A small parser that parses the cnf file into an integer array. We tried to write this parser as clear as possible. Moreover, using Standard ML, it is immune to low-level bugs like numeric or buffer overflows.
The small piece of code that interprets the command line, invokes the parser and the generated code of the verifier, and prints the result.

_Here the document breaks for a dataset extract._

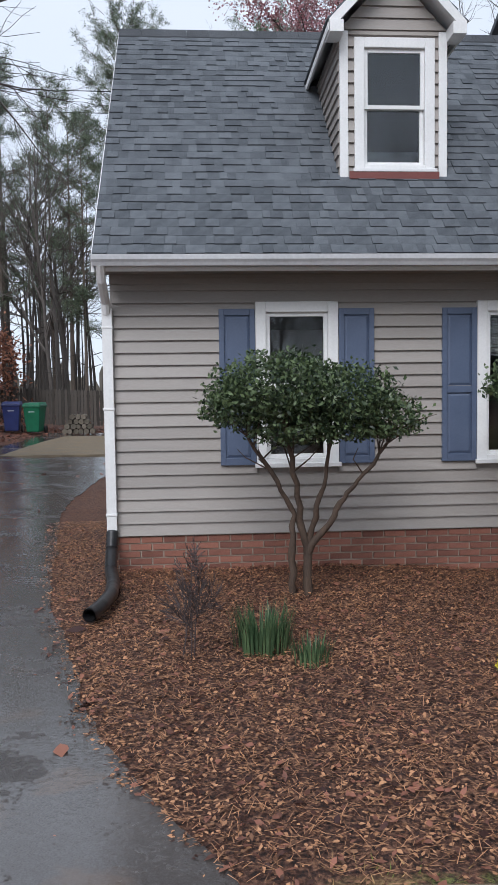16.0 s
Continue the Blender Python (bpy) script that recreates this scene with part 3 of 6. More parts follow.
# wing -------------------------------------------------------------
WIN_A, WIN_B = (-2.945, -2.11, 0.915, 2.56), (-0.68, 0.13, 0.915, 2.56)
wing_holes = [(w[0] + 0.06, w[1] - 0.06, w[2] + 0.05, w[3] - 0.06) for w in (WIN_A, WIN_B)]
BRICK_TOP = 0.235
wing_wall = wall_slab("wall", WX0, WX1, BRICK_TOP, 2.98, WY, wing_holes, parent=house)
trim_holes = [WIN_A, WIN_B]
for s, e, a, c in courses(WX0 + 0.02, WX1 - 0.09, BRICK_TOP, 2.83, WY, trim_holes):
    pieces.append(("plank", lap_board(MB(), s, e, a, c, WY).mesh("plank", SIDING), wing_wall, None))
for w, b in ((WIN_A, 0.0), (WIN_B, 0.3)):
    window_unit(house, *w, WY, blind=b)
    shutter(house, w[0] - 0.365, w[0] - 0.006, w[2] + 0.015, w[3] - 0.07, WY)
    shutter(house, w[1] + 0.006, w[1] + 0.365, w[2] + 0.015, w[3] - 0.07, WY)
# gable end, back and inner closing walls
gable = MB().extrude([(WX0, WY + 0.161, 0.235), (WX0, 30.4, 0.235), (WX0, 30.4, 2.9), (WX0, 27.4, 6.42), (WX0, WY + 0.161, 3.1)], (0.15, 0, 0))
part("wall", gable, SIDING, house)
part("wall", MB().box(WX0 + 0.15, WX1, 30.25, 30.4, 0.0, 2.95), SIDING, house)
# floor and ceiling coloured near-black, the room's shade put into the colour
part("floor", MB().box(WX0 + 0.16, MX0 - 0.01, WY + 0.17, 30.24, 0.22, 0.30), ROOM_SHADE, house)
part("ceiling", MB().box(WX0 + 0.16, MX0 - 0.01, WY + 0.17, 30.24, 2.75, 2.85), ROOM_SHADE, house)

# brick foundation of the wing
found = part("foundation", MB().box(WX0 + 0.02, WX1, WY + 0.012, WY + 0.2, -0.55, BRICK_TOP - 0.003), MORTAR, house, "red brick foundation")
BH, BL = 0.0735, 0.215
brick_me = {}


def brick_mesh(w):
    w = round(w, 3)
    if w not in brick_me:
        b = 0.004
        mb = MB()
        h = 0.062
        mb.hexa([(0, 0.03, 0), (w, 0.03, 0), (w, 0.03, h), (0, 0.03, h), (b, -0.002, b), (w - b, -0.002, b), (w - b, -0.002, h - b), (b, -0.002, h - b)])
        mb.f[1] = tuple(mb.f[1])
        brick_me[w] = mb.mesh("brick", BRICK)
    return brick_me[w]


rng = random.Random(11)
for k in range(8):
    z = BRICK_TOP - 0.004 - (k + 1) * BH
    x = WX0 + 0.03 - (0.5 * (BL + 0.011) if k % 2 else 0)
    while x < WX1 - 0.05:
        a, c = max(x, WX0 + 0.02), min(x + BL, WX1 - 0.01)
        if c - a > 0.03:
            pieces.append(("brick", brick_mesh(c - a), found, Matrix.Translation((a, WY - 0.002 + rng.uniform(-0.003, 0.003), z))))
        x += BL + 0.011

# wing eaves: soffit, fascia, gutter, downspout
part("soffit", MB().box(WX0 - 0.09, WX1 - 0.01, 24.0, WY - 0.002, 2.835, 2.865), SIDING, house)
part("frieze", MB().box(WX0, WX1 - 0.09, WY - 0.028, WY - 0.002, 2.74, 2.834), SIDING, house)


def gutter(x0, x1, y, z, parent):
    """K-style gutter with an open trough."""
    prof = [(0, 0), (-0.085, 0), (-0.098, 0.03), (-0.115, 0.055), (-0.115, 0.10), (-0.104, 0.10), (-0.104, 0.062), (-0.08, 0.01), (-0.01, 0.01), (-0.01, 0.10), (0, 0.10)]
    mb = MB().extrude([(x0, y + a, z + b) for a, b in prof], (x1 - x0, 0, 0))
    return part("gutter", mb, GUTTER, parent, "white metal gutter")


part("fascia", MB().box(WX0 - 0.1, WX1 - 0.012, 23.955, 23.998, 2.80, 2.93), WHITE, house)
gutter(WX0 - 0.1, WX1 - 0.02, 23.953, 2.835, house)
SLOPE_W = (6.50 - 2.945) / (27.4 - 23.92)


def wing_skip(a, c, d):
    x0, x1 = WX0 - 0.1 + a, WX0 - 0.1 + c
    y = 23.92 + d * math.cos(math.atan(SLOPE_W))
    return (x0 > -1.99 and x1 < -0.86 and 25.05 < y < 26.4) or (x0 > 0.9 and y > 25.05)


roof_plane("roof", WX0 - 0.1, WX1 - 0.004, 23.90, 2.945, 27.4, 6.50, house, near=lambda x, d: d < 2.35 and x < 1.0, skip=wing_skip, seed=5)
back_roof = MB().hexa([(WX0 - 0.1, 27.4, 6.40), (WX1, 27.4, 6.40), (WX1, 30.8, 2.9), (WX0 - 0.1, 30.8, 2.9), (WX0 - 0.1, 27.4, 6.5), (WX1, 27.4, 6.5), (WX1, 30.8, 3.0), (WX0 - 0.1, 30.8, 3.0)])
part("roof", back_roof, SHINGLE_ISL, house)
cap = MB()
x = WX0 - 0.1
while x < WX1 - 0.05:
    e = min(x + 0.3, WX1 - 0.02)
    cap.extrude([(x, 27.26, 6.385), (x, 27.4, 6.535), (x, 27.54, 6.385), (x, 27.54, 6.36), (x, 27.4, 6.51), (x, 27.26, 6.36)], (e - x - 0.004, 0, 0))
    x = e
part("ridge_cap", cap, RIDGE, house, kind="stuff")
rake = MB().extrude([(WX0 - 0.11, 23.9, 2.93), (WX0 - 0.11, 27.4, 6.485), (WX0 - 0.11, 27.4, 6.33), (WX0 - 0.11, 23.9, 2.78)], (0.03, 0, 0))
part("rake_board", rake, WHITE, house)
spout = MB()
spout.tube([(-4.41, 23.9, 2.86), (-4.41, 24.0, 2.72), (-4.41, 24.3, 2.56), (-4.41, 24.355, 2.45)], [0.045] * 4, 8)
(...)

While this list may seem huge, it is worth to list some items that are missing as opposed to an unverified checker written in C:

That there are no buffer overflows of any kind.
Correctness of the used data structures. This includes a map from clause IDs to clauses, from literals to their assignments, the management of RAT candidates, and that all code using these data structures satisfies their (often undocumented) preconditions.
Correctness of RUP and RAT checks per se, as well as unit propagation.
Correctness of the implementation of these concepts using partial assignments.
Correctness of the implementation of overall proof checking, e.g., that all lemmas are checked at the end.

License

GRAT comes under an OpenBSD style license.

Version History

Version 1.0 Initial version of GRAT
Version 1.1
- Summarized deletion items
- Split certificates
Version 1.2
- Separate watchlists (sepWL): More efficient implementation of core-first unit propagation.
- RAT-run heuristics: Reduction of expensive RAT candidate queries.
Version 1.3
- Support for binary DRAT format
- Bugfixes in gratgen
Version 1.3.1
- Bugfixes in gratgen
Version 1.3.2
- Bugfixes in gratgen

Version 1.3.3 (Current)

Bugfixes in gratgen.
- Details: while reading the formula, gratgen will assign unit clauses immediately. This can lead to a conflict clause being detected before the initial unit propagation. In this case, gratgen forgot to mark the relevant clauses as unit, thus not including them into the generated proof. Now fixed.